Apple and Google snub FBI snoops
In good news for Californians, Silicon Valley companies are getting some backbone in rebuffing government snooping. The Washington Post reports:
FBI Director James B. Comey sharply criticized Apple and Google on Thursday for developing forms of smartphone encryption so secure that law enforcement officials cannot easily gain access to information stored on the devices — even when they have valid search warrants.
His comments were the most forceful yet from a top government official but echo a chorus of denunciation from law enforcement officials nationwide. Police have said that the ability to search photos, messages and Web histories on smartphones is essential to solving a range of serious crimes, including murder, child pornography and attempted terrorist attacks.
That’s the excuse when the government wants to increase its powers: it brings up serious crimes. Maybe the FBI and these other agencies would gain a more sympathetic reception if, after 9/11, they had not completely shredded the Fourth Amendment, which reads:
The right of the people to be secure in their persons, houses, papers, and effects, against unreasonable searches and seizures, shall not be violated, and no warrants shall issue, but upon probable cause, supported by oath or affirmation, and particularly describing the place to be searched, and the persons or things to be seized.
It’s typical of government to use crises to abuse its powers. For example, after Pearl Harbor, President Roosevelt and California Attorney General Earl Warren (later governor and U.S. Supreme Court justice) shoved more than 100,000 loyal Japanese-Americans into concentration camps. Ironically, it was FBI Director J. Edgar Hoover who argued against doing so because, he said, he already had rounded up the few traitors, and everybody else was innocent.

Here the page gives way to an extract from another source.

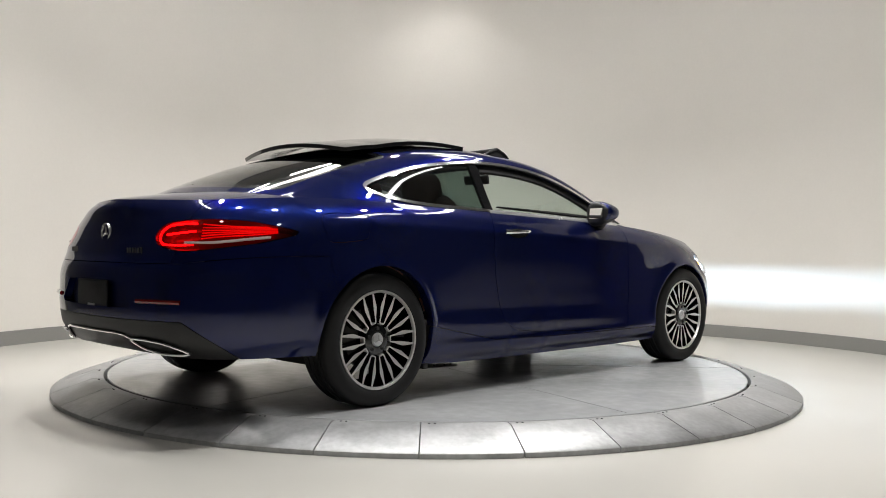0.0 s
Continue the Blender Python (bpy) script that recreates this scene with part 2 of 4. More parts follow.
LAMP_INSIDE = surface("headlamp_inside", (0.085, 0.095, 0.115), 0.28, 0.8, 0, 0.5, 0.15, 20, 200, 0.0, 0.08)
STUD = surface("dark_chrome", (0.10, 0.10, 0.105), 0.25, 1.0)
NET = surface("deflector_mesh", (0.022, 0.022, 0.024), 0.9)
PALE_LENS = surface("pale_lens", (0.42, 0.33, 0.32), 0.2, 0, 0.6)
BADGE = surface("badge_silver", (0.72, 0.72, 0.73), 0.22, 0.65, 0.3)

# ---------- the car: body surfaces in its own space (x forward, y to its left, z up, origin on the ground at mid wheelbase) ----------
car = tagged(new("car"), "metallic blue two-door coupe with driver door and sunroof open", "car")
PLAN = [(2.215, 0), (2.205, .15), (2.18, .30), (2.135, .45), (2.068, .60), (1.985, .725), (1.87, .825), (1.68, .880), (1.40, .897), (1.10, .892), (.70, .887),
        (.20, .890), (-.30, .893), (-.80, .897), (-1.10, .902), (-1.42, .906), (-1.75, .893), (-2.0, .856), (-2.18, .795), (-2.325, .69), (-2.415, .52), (-2.468, .29), (-2.485, 0)]
ZLOW = [.205, .203, .198, .19, .186, .188, .195, .21, .205, .172, .162, .160, .159, .160, .176, .23, .275, .272, .27, .27, .275, .285, .285]
ZTOP = [.765, .767, .772, .780, .792, .806, .822, .848, .880, .915, .945, .962, .976, .990, 1.0, 1.012, 1.015, 1.003, .990, .984, .986, .990, .991]
SECTIONS = {
    0: [(.20, .075), (.225, .03), (.26, .012), (.29, .004), (.40, .006), (.45, .0), (.60, .004), (.68, .020), (.735, .046), (.765, .085)],
    3: [(.19, .09), (.22, .04), (.26, .015), (.32, .004), (.40, .0), (.55, .01), (.66, .040), (.72, .075), (.78, .14)],
    5: [(.19, .09), (.23, .03), (.30, .008), (.45, .0), (.54, .008), (.62, .030), (.70, .070), (.75, .105), (.806, .17)],
    7: [(.21, .05), (.25, .02), (.32, .008), (.45, .0), (.57, .008), (.65, .030), (.72, .060), (.78, .095), (.848, .16)],
    8: [(.21, .03), (.30, .012), (.45, .004), (.60, -.004), (.70, .0), (.77, .018), (.82, .045), (.86, .085), (.885, .14)],
    9: [(.19, .07), (.22, .03), (.28, .012), (.40, .022), (.60, .014), (.76, .003), (.82, .010), (.87, .034), (.915, .10)],
    11: [(.18, .085), (.215, .035), (.265, .026), (.29, .034), (.35, .024), (.42, .031), (.56, .022), (.72, .006), (.83, .0), (.865, .005), (.90, .018), (.935, .038), (.962, .074)],
    13: [(.18, .085), (.215, .035), (.265, .026), (.29, .033), (.36, .022), (.44, .028), (.58, .018), (.74, .004), (.85, .0), (.885, .007), (.92, .022), (.96, .046), (.99, .084)],
    15: [(.20, .03), (.35, .012), (.50, -.002), (.66, -.006), (.78, .002), (.86, .010), (.895, .021), (.94, .047), (.98, .078), (1.012, .124)],
    17: [(.27, .06), (.33, .020), (.45, .002), (.60, .0), (.74, .014), (.84, .036), (.90, .068), (.96, .118), (1.003, .185)],
    19: [(.27, .10), (.31, .05), (.37, .015), (.48, .0), (.64, .004), (.70, .02), (.78, .04), (.88, .095), (.94, .145), (.984, .215)],
    22: [(.28, .13), (.31, .07), (.37, .018), (.46, .002), (.62, .0), (.69, .020), (.72, .05), (.82, .085), (.92, .100), (.96, .090), (.975, .095), (.982, .115)]}


def build_tub(n=430, m=60):
    pts = np.array([(x, -y) for x, y in PLAN[2:0:-1]] + PLAN + [(x, -y) for x, y in PLAN[-2:-4:-1]])
    chord = np.r_[0, np.cumsum(np.hypot(*np.diff(pts, axis=0).T))]
    a, b = chord[2], chord[-3]
    s = np.linspace(a, b, n)
    B = spline(chord, pts, s)
    T = spline(chord, pts, s + 1e-4) - spline(chord, pts, s - 1e-4)
    T /= np.linalg.norm(T, axis=1, keepdims=True)
    N = np.c_[T[:, 1], -T[:, 0]]
    idx = np.interp(s, chord[2:-2], np.arange(len(PLAN)))
    lo = blur(np.interp(idx, np.arange(len(PLAN)), ZLOW), 8, 0, "even")
    hi = blur(np.interp(idx, np.arange(len(PLAN)), ZTOP), 10, 0, "even")
    t = np.linspace(0, 1, m)
    keys = sorted(SECTIONS)
    table = {}
    for k in keys:
        z, d = np.array(SECTIONS[k]).T
        zz = ZLOW[k] + (ZTOP[k] - ZLOW[k]) * t
        table[k] = np.interp(zz, z, d)
    D = np.array([[np.interp(i, keys, [table[k][j] for k in keys]) for j in range(m)] for i in idx])
    D = blur(blur(D, 1.3, 1), 9, 0, "even")
    P = np.zeros((n, m, 5))
    P[..., 0] = B[:, None, 0] - N[:, None, 0] * D
    P[..., 1] = np.maximum(0, B[:, None, 1] - N[:, None, 1] * D)
    P[..., 2] = lo[:, None] + (hi - lo)[:, None] * t
    P[..., 3] = (s - a)[:, None]
    P[..., 4] = idx[:, None]
    # rolled lips round the wheel arches and a soft crease below the belt
    flank = np.clip((P[..., 1] - .70) / .10, 0, 1)
    for wx in (1.42, -1.42):
        away = np.hypot(P[..., 0] - wx, P[..., 2] - .33)
        P[..., 1] += .011 * flank * np.clip((P[..., 2] - .28) / .12, 0, 1) * np.exp(-((away - .362) / .032) ** 2)
    run = np.clip((1.75 - np.abs(P[..., 0] + .05)) / .5, 0, 1)
    P[..., 1] += .0055 * flank * run * np.exp(-((P[..., 2] - .853 + .03 * P[..., 0]) / .020) ** 2)
    P[0, :, 1] = P[-1, :, 1] = 0
    return P, np.c_[B, s - a]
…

The FBI and the other agencies still can use traditional investigative methods, including phone taps, bugging computers, putting bugs in walls, tailing people, infiltrating organizations, etc. They used such methods to destroy the Ku Klux Klan back in the 1960s before there even was an Internet.
The Silicon Valley actions are positive for California because it means our tech companies are responsive to consumer demands — and to the Fourth Amendment.
For now, at least, Big Brother is watching you a little less.